The shuffles made the disappearance of Lodigiani, while Cisco achieved a "promotion" to the professional league, while Lupa Frascati avoided relegation from Serie D, as well as the creation of U.S.D. Tor di Quinto by using the license of the old Lupa Frascati.

==Colours and badge==
The team's colors were red and white.

==Stadium==
The headquarters and home stadium of A.S. Lodigiani was located in La Borghesiana, on 120 Via Della Capanna Murata. Before La Borghesiana, Lodigiani used Francesca Gianni as their headquarters. The club also used Stadio Flaminio as home venue in the early 2000s.

==Phoenix clubs==
=== A.S.D. Lodigiani 2005, A.S.D. Lodigiani Calcio and S.S.D. Lodigiani Calcio 1972===
In 2005, two phoenix clubs were founded, A.S.D. N. Lodigiani 2005 and A.S.D. Lodigiani Calcio respectively. A.S.D. N. Lodigiani 2005 was founded by some of the old club's directors. In 2007, A.S.D. Lodigiani Calcio was folded. In 2008, A.S.D. Lodigiani 2005 dropped the N. prefix (Nuova, means new) from the name.

In 2010–11 season, A.S.D. Lodigiani Calcio participated in Promozione Lazio, the Italian 7th highest level at that time. That A.S.D. Lodigiani Calcio was formed by the merger of A.S.D. Lodigiani 2005 and A.S.D. Stilecasa Calcio in 2010. That A.S.D. Lodigiani Calcio was based in La Borghesiana, on 120 Via Della Capanna Murata and has a registration number 932,208. A.S.D. Lodigiani Calcio withdrew from the adult league in 2011, focus on youth sector again.

After the creation of unlicensed team Atletico Lodigiani in 2017 by other investors, A.S.D. Lodigiani Calcio, the trademark owner of "Lodigiani", made an open invitation to use the trademark by submitting proposal to them in 2018.

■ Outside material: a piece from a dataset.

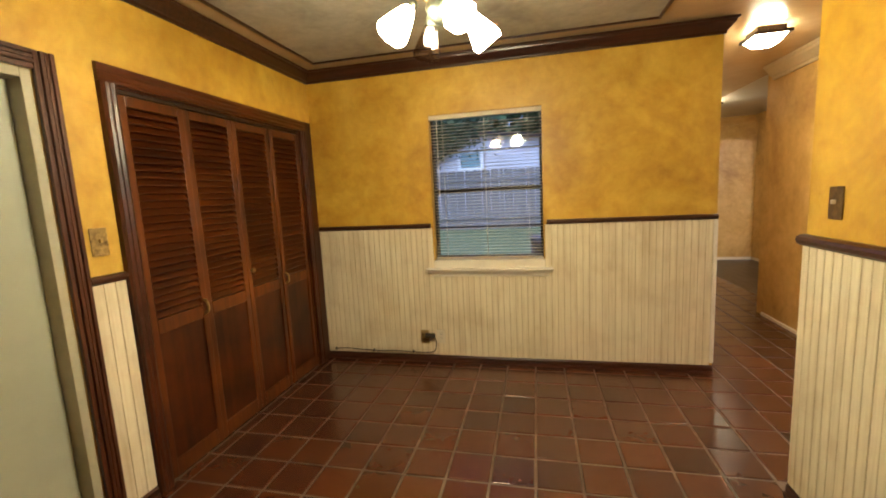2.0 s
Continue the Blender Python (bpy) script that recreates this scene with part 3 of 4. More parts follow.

According to Reset Group Academy (Reset Academy), the 2010 founded A.S.D. Lodigiani Calcio was its affiliated club. The chairman of Reset Academy was Davide Lippi, son of Italian coach Marcello Lippi. Davide Lippi also worked as a football agent.

In 2019, A.S.D. Lodigiani Calcio was merged with A.S.D. Academy Lodigiani, to become S.S.D. Lodigiani Calcio 1972. The merged club participated in 2019–20 Promozione Lazio, since Academy Lodigiani finished as the third in 2018–19 Prima Categoria.

=== A.S.D. Atletico Lodigiani===
In 2017, the third phoenix club A.S.D. Atletico Lodigiani was founded. Atletico Lodigiani was renamed from A.S.D. Academy F.C. in 2017. That club was from Monte Compatri, in the Metropolitan City of Rome Capital. The registration number of Atletico Lodigiani was 941,435. Another phoenix club, A.S.D. Lodigiani Calcio, contested the creation of Atletico Lodigiani.

Atletico Lodigiani finished as the fourth of 2017–18 Seconda Categoria Lazio Group H, the second lowest level of Italian football league pyramid, or the 8th highest level since 2014.

In 2018, the club was admitted to Prima Categoria Lazio Group E, the Italian 7th highest level since 2014. That season the club finished as the 11th. Since 2018, Atletico Lodigiani used Francesca Gianni stadium as their home venue.

In 2019, A.S.D. Atletico Lodigiani was renamed into A.S.D. Woman Atletico Lodigiani. After renaming, the club participated in 2019–20 Eccellenza Femminile.

=== A.S.D. Academy Lodigiani===
The fourth phoenix club, A.S.D. Academy Lodigiani was founded in 2018 by the renaming of A.S.D. Atletico San Basilio 1960. The team was named after San Basilio, a quarter of Rome. The registration number of that club was 945,130. That club used La Borghesiana as home stadium for their 2018–19 Prima Categoria Lazio Group B season. Atletico San Basilio 1960 finished as the 4th of Prima Categoria Lazio Group C in 2017–18 season. In the following season, as Academy Lodigiani, the 3rd in the Group B.

In 2019, A.S.D. Academy Lodigiani was merged with A.S.D. Lodigiani Calcio, to become S.S.D. Lodigiani Calcio 1972.

Also in 2019, a phoenix club was formed for San Basilio as Real San Basilio by a renaming of another local club A.S.D. Tor Pignattara. That club was named after the urban planning district Torpignattara.